Conrad, Joseph
La vita come viaggio
Joseph Conrad, vissuto tra la seconda metà dell'Ottocento e i primi decenni del Novecento, fu uno scrittore di lingua inglese, sperimentatore di molte forme narrative, ma famoso soprattutto per i suoi racconti di viaggio e di mare. Suo merito è l'aver trasformato il romanzo d'avventura da lettura di pura evasione in opera letteraria completa
Nato in Polonia nel 1857 ‒ il suo nome originario era Józef Teodor Konrad Korzeniowski ‒ Joseh Conrad prestò per vent'anni servizio in Marina (prima in quella francese e poi in quella inglese) e di quell'esperienza fece il tema delle sue opere letterarie più importanti. Nel 1886 acquisì la cittadinanza inglese. Morì a Bishopsbourne nel 1924.
Nei suoi scritti il viaggio, sebbene riferito a territori reali, come l'Oriente e l'Africa, è anche viaggio simbolico: è conoscenza concreta del mondo ma è anche avventura nel profondo della mente umana. L'immagine del mondo di Conrad è segnata da una profonda crisi di certezze: è la crisi dell'Occidente riguardo alla propria superiorità morale e culturale sulla quale l'imperialismo britannico aveva fondato la sua legittimazione, soprattutto nell'epoca del suo apogeo ottocentesco coinciso con il regno della regina Vittoria.
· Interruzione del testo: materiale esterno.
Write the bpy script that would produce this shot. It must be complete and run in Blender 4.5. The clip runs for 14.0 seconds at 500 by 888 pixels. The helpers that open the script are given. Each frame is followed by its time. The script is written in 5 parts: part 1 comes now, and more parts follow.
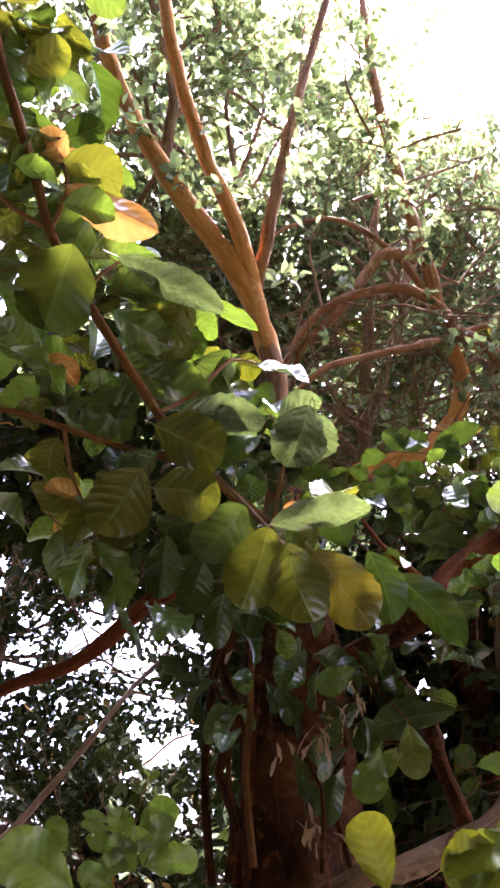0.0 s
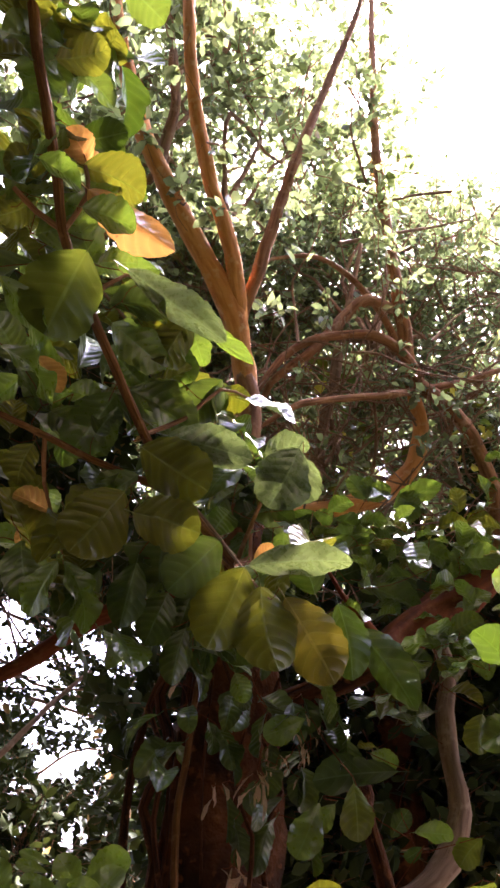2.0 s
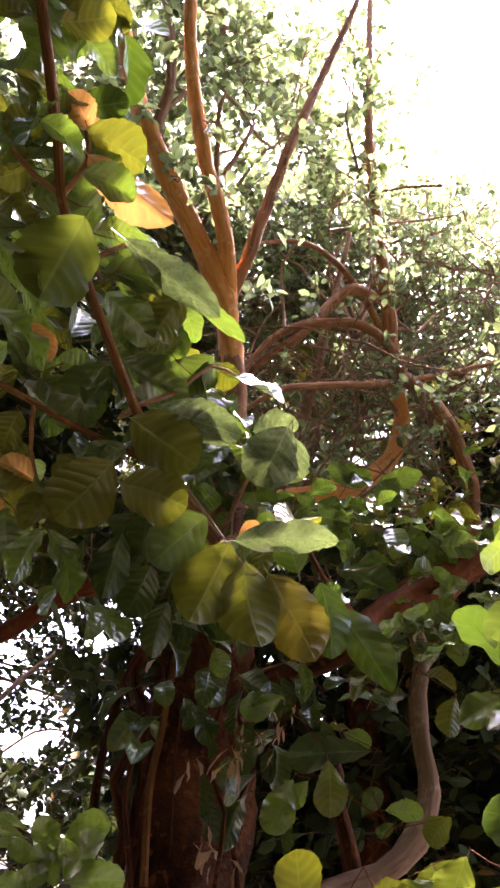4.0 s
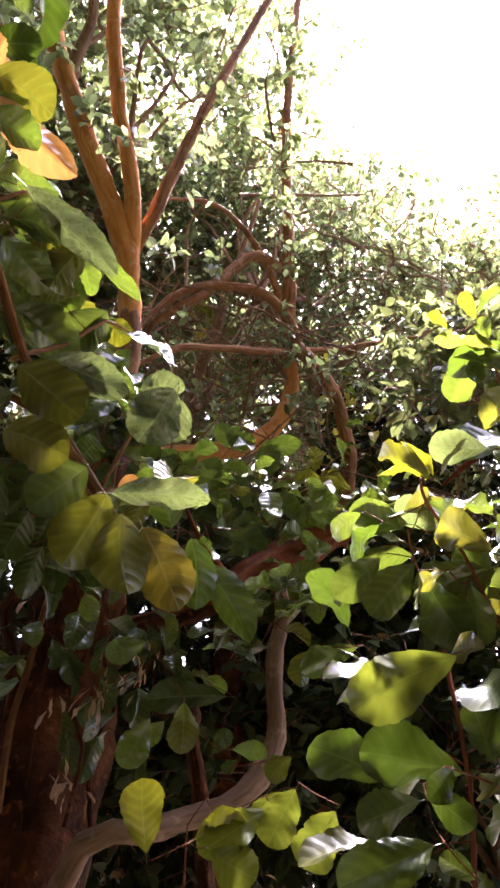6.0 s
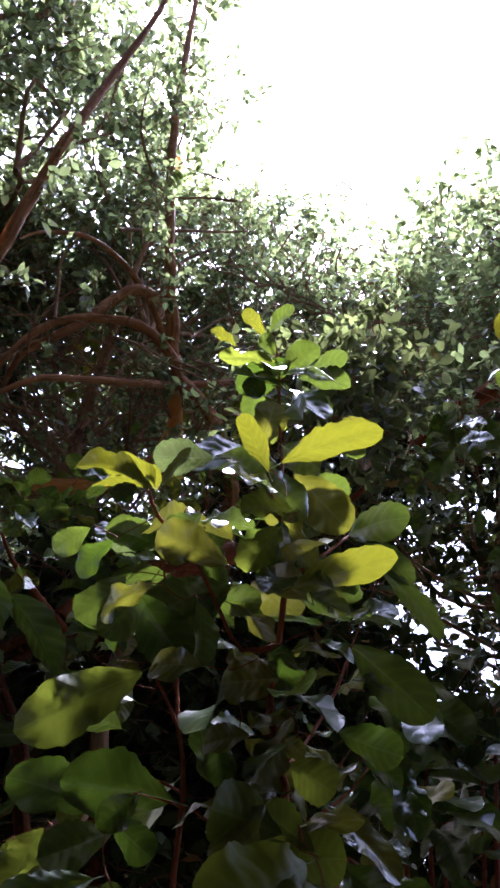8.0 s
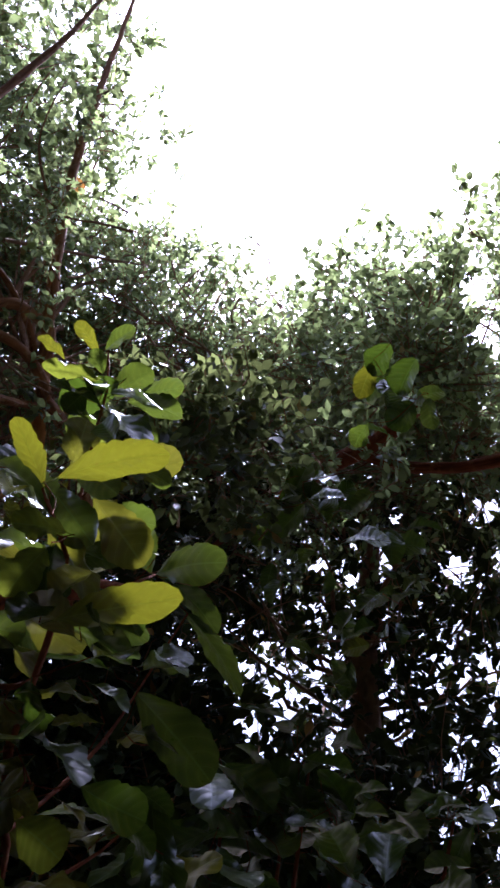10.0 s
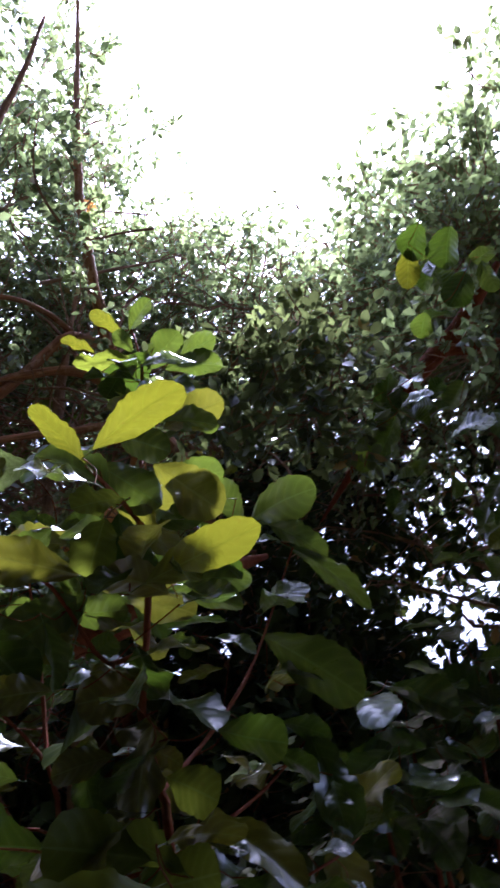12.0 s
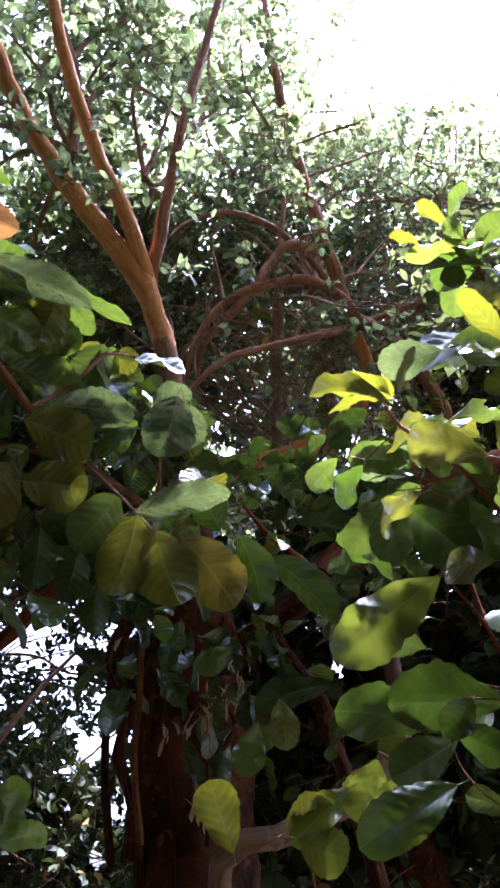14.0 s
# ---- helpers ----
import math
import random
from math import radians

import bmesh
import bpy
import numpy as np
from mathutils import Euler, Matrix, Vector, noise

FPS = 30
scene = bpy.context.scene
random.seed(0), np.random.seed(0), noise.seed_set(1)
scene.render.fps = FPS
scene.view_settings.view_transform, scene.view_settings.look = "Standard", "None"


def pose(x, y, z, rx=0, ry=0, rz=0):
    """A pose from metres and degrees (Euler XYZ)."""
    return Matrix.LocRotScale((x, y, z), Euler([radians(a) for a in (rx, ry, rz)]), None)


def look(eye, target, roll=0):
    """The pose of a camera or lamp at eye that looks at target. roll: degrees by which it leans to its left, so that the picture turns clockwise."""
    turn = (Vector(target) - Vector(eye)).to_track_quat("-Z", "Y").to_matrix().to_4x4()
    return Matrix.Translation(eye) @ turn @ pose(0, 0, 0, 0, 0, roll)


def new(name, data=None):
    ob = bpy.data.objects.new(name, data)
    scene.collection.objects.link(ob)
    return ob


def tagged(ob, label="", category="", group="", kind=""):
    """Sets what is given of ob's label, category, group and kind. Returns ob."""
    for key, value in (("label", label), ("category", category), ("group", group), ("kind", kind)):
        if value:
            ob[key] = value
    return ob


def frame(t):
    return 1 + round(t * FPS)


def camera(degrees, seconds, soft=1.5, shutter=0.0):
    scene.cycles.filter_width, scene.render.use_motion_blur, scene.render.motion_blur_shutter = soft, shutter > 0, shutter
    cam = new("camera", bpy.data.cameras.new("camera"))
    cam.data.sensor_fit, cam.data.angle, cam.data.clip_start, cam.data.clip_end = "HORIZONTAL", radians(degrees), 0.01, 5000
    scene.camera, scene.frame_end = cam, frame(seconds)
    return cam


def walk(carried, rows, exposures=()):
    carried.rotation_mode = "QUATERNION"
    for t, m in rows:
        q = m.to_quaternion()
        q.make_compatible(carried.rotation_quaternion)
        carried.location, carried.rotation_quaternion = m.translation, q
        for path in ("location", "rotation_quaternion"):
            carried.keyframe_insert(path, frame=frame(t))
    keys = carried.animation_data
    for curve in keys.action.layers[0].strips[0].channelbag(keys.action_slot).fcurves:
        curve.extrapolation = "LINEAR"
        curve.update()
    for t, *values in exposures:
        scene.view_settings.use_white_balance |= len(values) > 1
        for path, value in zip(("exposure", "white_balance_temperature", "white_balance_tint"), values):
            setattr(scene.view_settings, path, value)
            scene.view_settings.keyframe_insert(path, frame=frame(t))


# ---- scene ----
# ---------------------------------------------------------------- camera
cam = camera(36.6, 14.0, soft=2.5, shutter=0.25)
PATH = [
    (0, (-0.062, -0.144, 1.599), (-0.034, 1.577, 2.618), 0.5),
    (0.5, (-0.077, -0.124, 1.601), (0.003, 1.568, 2.665), 1.4),
    (1, (-0.112, -0.108, 1.633), (0.021, 1.58, 2.697), 2.7),
    (1.5, (-0.16, -0.128, 1.643), (0.016, 1.551, 2.716), 4.3),
    (2, (-0.191, -0.124, 1.646), (0.024, 1.555, 2.712), 5.3),
    (2.2, (-0.198, -0.122, 1.646), (0.036, 1.563, 2.698), 6.2),
    (4.3, (-0.219, -0.103, 1.616), (0.074, 1.574, 2.666), 6.3),
    (4.5, (-0.212, -0.103, 1.616), (0.087, 1.575, 2.663), 6.1),
    (5, (-0.196, -0.132, 1.623), (0.186, 1.541, 2.652), 4.9),
    (5.5, (-0.197, -0.164, 1.624), (0.292, 1.488, 2.639), 5.3),
    (6, (-0.207, -0.186, 1.594), (0.365, 1.463, 2.57), 6.8),
    (6.5, (-0.067, -0.23, 1.597), (0.498, 1.388, 2.628), 6.8),
    (7, (0.077, -0.26, 1.599), (0.56, 1.353, 2.676), 8.3),
    (7.5, (0.146, -0.265, 1.599), (0.697, 1.336, 2.664), 5.8),
    (8, (0.168, -0.277, 1.602), (0.787, 1.283, 2.689), 5.0),
    (8.5, (0.223, -0.267, 1.613), (0.87, 1.274, 2.71), 3.9),
    (9, (0.304, -0.278, 1.65), (0.957, 1.231, 2.789), 5.2),
    (9.2, (0.328, -0.297, 1.653), (0.99, 1.194, 2.81), 6.9),
    (11.3, (0.38, -0.208, 1.596), (1.323, 1.028, 2.855), 2.3),
    (11.5, (0.421, -0.235, 1.595), (1.243, 1.097, 2.84), -1.1),
    (12, (0.501, -0.248, 1.586), (1.019, 1.292, 2.753), -6.5),
    (12.5, (0.551, -0.242, 1.581), (0.826, 1.4, 2.69), -7.9),
    (13, (0.503, -0.221, 1.565), (0.592, 1.507, 2.567), -6.6),
    (13.5, (0.315, -0.211, 1.583), (0.401, 1.522, 2.578), -6.2),
    (14, (0.123, -0.197, 1.562), (0.273, 1.53, 2.56), -3.3),
]
STOPS = [(0.0, 4.2), (0.5, 3.95), (1.0, 3.8), (2.2, 3.85), (4.3, 4.1), (4.8, 3.9), (5.3, 3.85), (6.2, 4.0), (6.9, 2.5),
         (7.5, 2.25), (8.0, 2.45), (8.6, 2.5), (9.2, 2.1), (11.3, 1.15), (11.6, 1.3), (12.0, 2.1), (12.5, 2.42), (13.0, 2.95), (13.5, 3.05), (14.0, 3.4)]
walk(cam, [(t, look(eye, target, roll)) for t, eye, target, roll in PATH], [(t, stops + 0.75, 5400 if t == 0 else 5700 if t < 6.5 else 4950 if t < 12 else 4800, 34 if t == 0 else 38 if t < 6.5 else 34) for t, stops in STOPS])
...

Joseph Conrad scrisse in inglese, che non era la sua lingua madre, mai pienamente controllato nella comunicazione orale ma straordinariamente lavorato nella pagina scritta.
Il contributo più innovativo di Conrad per il romanzo moderno fu l'invenzione del narratore Marlow, trasformato da pura voce narrante in personaggio dotato di un nome e di una storia propria, interna alla trama del racconto. Narratore non più giovane, segnato dalla coscienza del tempo, Marlow rappresenta lo stesso Conrad, che nel raccontare le sue storie ricrea il proprio passato attraverso il filtro della memoria. Tuttavia in Lord Jim (1900) e in Cuore di tenebra (1902) la memoria non segue un percorso lineare, non recupera una dimensione 'oggettiva' dei fatti; la realtà che fa emergere è quella della coscienza contorta e tormentata del narratore-protagonista.
L'esperienza di Lord Jim è permeata dal senso di colpa, sempre riemergente, per aver abbandonato la nave di cui era capitano nel momento in cui stava per affondare con il carico di passeggeri di cui era responsabile.
In Cuore di tenebra il ruolo della memoria è più complesso e problematico, poiché coinvolge l'essenza del narrare, mostrata esplicitamente come inganno. Il romanzo racconta di un viaggio all'interno del continente africano verso le sorgenti del fiume Congo, del quale Marlow è insieme protagonista e narratore. Scopo iniziale del viaggio è il progetto, economico e concreto, di ritrovare uno stimato mercante d'avorio misteriosamente scomparso nel cuore dell'Africa nera, Kurtz. Ma nella sua narrazione Marlow manipola la verità, pertanto è colpevole di inganno sul piano della morale.
In Cuore di tenebra la ricerca di Kurtz porta a un contatto profondo con il corpo sconosciuto dell'Africa. L'esplorazione di un territorio reale si tramuta quindi in inchiesta sulle dinamiche del colonialismo, che affiora nei sui risvolti aggressivi e brutali. Per un altro verso, però, il viaggio tortuoso lungo il fiume Congo conduce a un'inchiesta esistenziale sulla natura umana, fino a toccare l'enigma del male: un male profondo, metafisico.
Kurtz, che l'Occidente celebra come eroe, appare sempre più un essere ambiguo, inafferrabile, mostruoso, corrotto dall'Africa che lui stesso si era adoperato per corrompere con la propria voracità commerciale. Marlow, dopo averlo ritrovato gravemente malato, entra con lui in uno strano rapporto di intimità e ne raccoglie le ultime, tremende parole all'atto della tragica morte: "L'orrore, l'orrore".
Partecipe di questa terribile esperienza, Marlow si scopre contagiato dall'energia demoniaca di Kurtz e del suo mondo di tenebra, tanto da arrivare a esaltarlo come eroe del male. Ma a questo punto è lo stesso Marlow che diventa un enigma, per sé stesso e per il lettore. Tornato in patria si scopre trasformato in grande mistificatore e come falso testimone ci lascia alla fine della storia, gettando dubbi sull'affidabilità dell'intero racconto. Cade così l'immagine autorevole del narratore ottocentesco come testimone del vero, sulla quale il romanzo coloniale aveva costruito il consenso alla sua credibilità morale.